While at GTC we had a chance to talk to Tidepowerd, a small company developing such a compiler in the form of GPU.NET. GPU.NET is a compiler, runtime, and library combination that can interface with the .NET languages, allowing developers to write GPU computing code in C#, F#, and even VB.NET. As lower level languages have been displaced by the .NET languages and other such languages, this allows developers who are only accustomed to these languages to write applications in their higher level language of choice, making GPU programming more accessible to the high level crowd.

Ultimately GPU.NET is not a panacea, but it does help with accessibility. Programmers still need to be able to write parallel code – which is in and of itself hard – but they no longer need to deal with lower level constructs such as manual memory management as GPU.NET follows its .NET heritage and uses garbage collection. This also lets developers write code within Microsoft Visual Studio, and as we mentioned in our discussion on NVIDIA’s Parallel Nsight 1.5, Visual Studio support is a huge deal when it comes to reaching many programmers.
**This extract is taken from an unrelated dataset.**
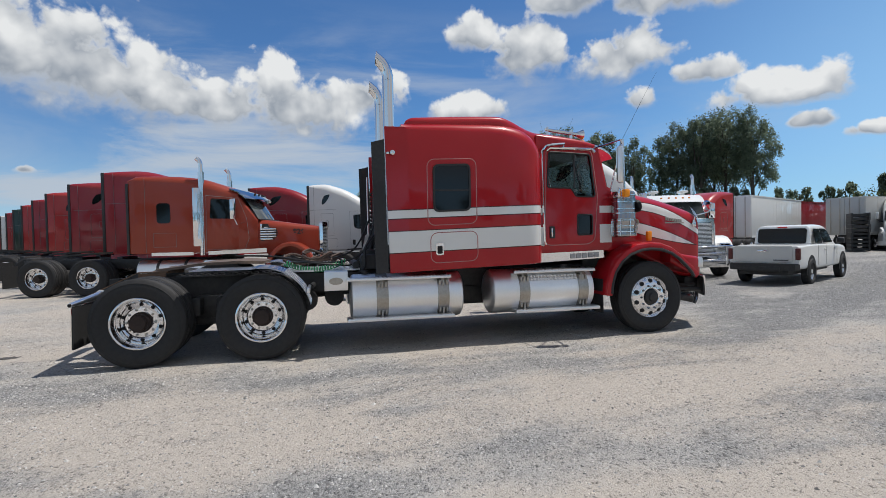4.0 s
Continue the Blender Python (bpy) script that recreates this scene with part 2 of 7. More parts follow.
def box(bm, x0, x1, y0, y1, z0, z1, bevel=0.0, m=None, seg=2):
    mat4 = Matrix.Translation(((x0 + x1) / 2, (y0 + y1) / 2, (z0 + z1) / 2)) @ Matrix.Diagonal((abs(x1 - x0), abs(y1 - y0), abs(z1 - z0), 1))
    r = bmesh.ops.create_cube(bm, size=1.0, matrix=(m @ mat4) if m else mat4)
    if bevel:
        es = list({e for v in r["verts"] for e in v.link_edges})
        bmesh.ops.bevel(bm, geom=es, offset=bevel, segments=seg, affect="EDGES", profile=0.5)


def frame_of(d):
    d = Vector(d).normalized()
    u = d.cross(Vector((0, 0, 1)) if abs(d.z) < 0.9 else Vector((1, 0, 0))).normalized()
    return u, d.cross(u)


def tube(bm, pts, r, n=8, cap=True, r_end=None):
    pts = [Vector(p) for p in pts]
    rings = []
    u = None
    for i, p in enumerate(pts):
        a = pts[i] - pts[i - 1] if i else pts[1] - pts[0]
        b = pts[i + 1] - pts[i] if i < len(pts) - 1 else a
        d = (a.normalized() + b.normalized()).normalized()
        if u is None:
            u, w = frame_of(d)
        else:
            u = (u - d * u.dot(d)).normalized()
            w = d.cross(u)
        rr = r if r_end is None else r + (r_end - r) * i / (len(pts) - 1)
        rings.append([bm.verts.new(p + rr * (math.cos(2 * math.pi * k / n) * u + math.sin(2 * math.pi * k / n) * w)) for k in range(n)])
    skin(bm, rings, cap)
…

As a GPU enthusiast it’s my hope that new languages and runtimes such as GPU.NET will make GPU programming more accessible to the rank & file programmers that put together so many of today’s consumer applications, as the GPU future that NVIDIA, AMD, and Apple believe in requires more than a handful of programming wizards writing code for a few major applications. GPU.NET in particular has a hurdle to get over because it requires a runtime and runtimes are rarely looked upon favorably by users, but for the time being at least, this is what it’s going to take to write GPU compute code on the .NET languages. If not OpenCL, then hopefully the proliferation of GPU computing capable high level languages will be what’s necessary to kick start the development of GPU compute-enabled applications for consumers.